Heureusement pour lui que, dès la plus tendre enfance, il éprouve le désir de création. Le destin lui a brisé les jambes, mais dans le même temps il lui a donné des ailes ! Tout jeune déjà, à neuf ans à peine, il dessine et peint en abondance. Il n’a pas vingt ans qu’il sait déjà quel est son idéal et son but, parodiant une pompeuse allégorie de Puvis de Chavanne dans laquelle il se représente lui-même, de dos, en train d’uriner ! Il ne provoque pas, il se sait simplement différent !
A partir de là, tout est dit. Lautrec peint comme on court : vite ! Et il a tout intérêt car le temps lui est compté. Même ses huiles resteront légères sur la toile, parfois presque délavées, à la manière d’une aquarelle, en tout cas posées comme du fusain, avec quoi parfois on peut les confondre : Lautrec glisse sur la toile comme il va glisser sur la vie…
Très vite, en quelques années à peine, il se défait de ses influences majeures que sont Degas et Manet, et il se met à représenter un univers en frémissement. Quelque chose qui, de plus en plus, au fur et à mesure, se rapprochera du tout jeune cinématographe ou, par moments, annoncera le graphisme de la bande dessinée.
Même ses portrait d’homme, que l’on pourrait craindre « académiques », se caractérisent par une sorte d’élan interne : le personnage semble se mouvoir, entre un sol qui se dérobe, des portes systématiquement entrebâillées ou totalement ouvertes, et une perspective qui aspire l’horizon.

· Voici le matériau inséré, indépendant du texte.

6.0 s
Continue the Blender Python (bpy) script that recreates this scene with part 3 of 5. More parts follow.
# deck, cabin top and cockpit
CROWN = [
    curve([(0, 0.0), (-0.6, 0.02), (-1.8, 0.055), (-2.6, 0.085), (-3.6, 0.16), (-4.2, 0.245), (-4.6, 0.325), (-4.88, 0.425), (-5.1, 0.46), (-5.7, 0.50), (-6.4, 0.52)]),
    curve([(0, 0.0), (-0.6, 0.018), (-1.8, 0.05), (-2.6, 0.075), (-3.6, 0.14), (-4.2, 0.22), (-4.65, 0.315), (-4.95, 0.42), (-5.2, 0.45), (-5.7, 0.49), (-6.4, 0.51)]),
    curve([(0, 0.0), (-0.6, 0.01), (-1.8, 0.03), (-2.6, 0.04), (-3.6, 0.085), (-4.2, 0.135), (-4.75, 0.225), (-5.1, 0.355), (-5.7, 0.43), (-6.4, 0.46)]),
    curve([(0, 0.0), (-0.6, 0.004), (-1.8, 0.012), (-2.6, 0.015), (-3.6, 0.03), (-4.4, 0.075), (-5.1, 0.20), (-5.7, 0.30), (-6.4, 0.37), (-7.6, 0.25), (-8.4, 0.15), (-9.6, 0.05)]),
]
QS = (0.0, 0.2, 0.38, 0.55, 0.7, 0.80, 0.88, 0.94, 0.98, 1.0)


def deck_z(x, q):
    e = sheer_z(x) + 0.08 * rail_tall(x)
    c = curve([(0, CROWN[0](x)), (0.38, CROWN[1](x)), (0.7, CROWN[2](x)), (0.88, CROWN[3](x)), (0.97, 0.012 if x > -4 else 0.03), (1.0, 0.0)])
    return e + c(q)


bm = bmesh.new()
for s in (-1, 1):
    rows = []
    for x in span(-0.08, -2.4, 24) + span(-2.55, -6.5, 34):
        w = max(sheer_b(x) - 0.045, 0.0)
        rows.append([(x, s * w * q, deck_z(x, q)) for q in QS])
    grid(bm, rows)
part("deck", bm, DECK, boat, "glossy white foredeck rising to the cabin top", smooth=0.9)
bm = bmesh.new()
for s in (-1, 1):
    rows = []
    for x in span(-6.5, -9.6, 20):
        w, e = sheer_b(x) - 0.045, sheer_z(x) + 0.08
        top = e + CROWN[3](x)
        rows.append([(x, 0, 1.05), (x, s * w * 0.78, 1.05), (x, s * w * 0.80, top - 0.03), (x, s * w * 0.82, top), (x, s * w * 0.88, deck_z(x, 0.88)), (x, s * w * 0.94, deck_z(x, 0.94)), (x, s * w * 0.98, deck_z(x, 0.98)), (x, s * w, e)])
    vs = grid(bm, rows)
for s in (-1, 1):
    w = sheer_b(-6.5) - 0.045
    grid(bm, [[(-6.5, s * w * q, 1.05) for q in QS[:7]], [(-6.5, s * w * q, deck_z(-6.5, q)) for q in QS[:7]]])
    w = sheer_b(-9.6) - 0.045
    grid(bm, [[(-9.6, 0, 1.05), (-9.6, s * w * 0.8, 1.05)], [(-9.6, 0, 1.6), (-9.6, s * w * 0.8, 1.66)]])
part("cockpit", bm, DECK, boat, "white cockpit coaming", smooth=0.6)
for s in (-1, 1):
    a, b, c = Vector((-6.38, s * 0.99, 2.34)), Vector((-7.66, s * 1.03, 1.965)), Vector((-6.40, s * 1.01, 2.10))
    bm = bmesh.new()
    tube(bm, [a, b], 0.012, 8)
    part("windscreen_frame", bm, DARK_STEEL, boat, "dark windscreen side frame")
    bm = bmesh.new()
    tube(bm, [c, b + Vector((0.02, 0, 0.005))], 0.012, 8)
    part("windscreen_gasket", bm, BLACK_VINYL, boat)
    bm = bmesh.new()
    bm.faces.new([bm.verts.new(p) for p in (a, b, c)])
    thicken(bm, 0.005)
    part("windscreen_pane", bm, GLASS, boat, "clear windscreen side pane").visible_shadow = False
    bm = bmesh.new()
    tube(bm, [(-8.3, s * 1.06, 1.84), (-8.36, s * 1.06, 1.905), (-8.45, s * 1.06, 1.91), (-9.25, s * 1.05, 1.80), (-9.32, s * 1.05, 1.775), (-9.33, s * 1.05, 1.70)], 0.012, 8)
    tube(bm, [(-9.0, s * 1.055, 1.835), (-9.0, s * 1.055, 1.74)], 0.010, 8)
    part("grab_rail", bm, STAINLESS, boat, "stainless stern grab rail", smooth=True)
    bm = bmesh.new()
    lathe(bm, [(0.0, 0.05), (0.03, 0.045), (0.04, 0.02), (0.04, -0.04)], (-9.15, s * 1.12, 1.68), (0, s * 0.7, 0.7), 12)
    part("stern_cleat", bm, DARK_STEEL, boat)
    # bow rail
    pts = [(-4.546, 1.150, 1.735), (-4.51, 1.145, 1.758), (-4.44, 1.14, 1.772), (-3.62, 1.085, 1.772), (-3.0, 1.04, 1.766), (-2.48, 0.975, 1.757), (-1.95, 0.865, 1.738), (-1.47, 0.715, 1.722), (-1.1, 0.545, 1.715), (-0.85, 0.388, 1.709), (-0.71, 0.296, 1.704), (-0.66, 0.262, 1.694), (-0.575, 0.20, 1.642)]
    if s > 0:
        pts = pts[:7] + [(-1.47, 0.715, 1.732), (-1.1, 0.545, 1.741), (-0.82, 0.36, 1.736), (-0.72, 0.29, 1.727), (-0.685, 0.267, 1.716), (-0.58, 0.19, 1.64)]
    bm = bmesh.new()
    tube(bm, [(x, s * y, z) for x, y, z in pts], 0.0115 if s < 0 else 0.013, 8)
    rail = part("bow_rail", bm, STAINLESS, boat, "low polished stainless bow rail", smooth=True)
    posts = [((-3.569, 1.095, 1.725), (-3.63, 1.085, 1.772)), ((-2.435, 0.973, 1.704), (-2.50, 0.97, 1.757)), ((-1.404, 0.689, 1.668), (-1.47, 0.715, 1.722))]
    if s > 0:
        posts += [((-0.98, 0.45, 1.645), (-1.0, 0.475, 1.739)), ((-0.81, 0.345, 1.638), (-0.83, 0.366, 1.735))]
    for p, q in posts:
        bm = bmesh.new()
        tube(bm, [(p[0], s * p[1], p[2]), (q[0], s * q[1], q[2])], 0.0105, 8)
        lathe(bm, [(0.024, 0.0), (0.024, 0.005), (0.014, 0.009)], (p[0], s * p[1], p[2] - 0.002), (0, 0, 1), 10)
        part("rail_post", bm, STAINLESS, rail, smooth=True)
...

Dès 1887, année charnière, Lautrec, qui n’a pas trente ans, est découvert par les belges, amateurs d’art de tous temps beaucoup plus audacieux que les français. La société des XX lui donne le tremplin qu’il méritait et, juste au moment où son malheureux frère d’armes, Vincent Van Gogh, s’en va mourir dans un ailleurs, lui, Lautrec, survit et grimpe les échelons du succès.
Avec ses quelques proches amis de la Revue Blanche, pour la plupart des intellectuels juifs, il défendra, pinceau à la main, Dreyfus et Oscar Wilde : on a les combats que l’on mérite.
Et puis, la grande chance de Lautrec, ce sera l’univers de la nuit parisienne, celui des cabarets d’abord, puis celui des maisons closes. A défaut d’être grand par la taille, Lautrec le sera par l’inventivité. Des affiches géantes aux couleurs attirantes vont vanter les mérites des princes et reines de la vie parisienne : Bruant, Yvette Guilbert, Valentin le désossé, la Goulue…
Mais surtout, pour Lautrec, toute sa vie durant, telle une quête ininterrompue, il y aura les femmes : les femmes vont « faire Lautrec », et donc, à son tour, il « fera les femmes ». Sans complaisance mais sans cruauté. Les femmes, chez Lautrec, sont fortes, dures, épaisses, massives, comme disposées à faire un clin d’œil au futur Picasso.
Et puis il s’en ira, trop imbibé d’alcool pour supporter le monde – à moins que ce ne soit l’inverse -, à trente-six ans, dessiner des étoiles dans un autre univers…
Toulouse-Lautrec. Résolument moderne, jusqu’au 27 janvier au Grand Palais.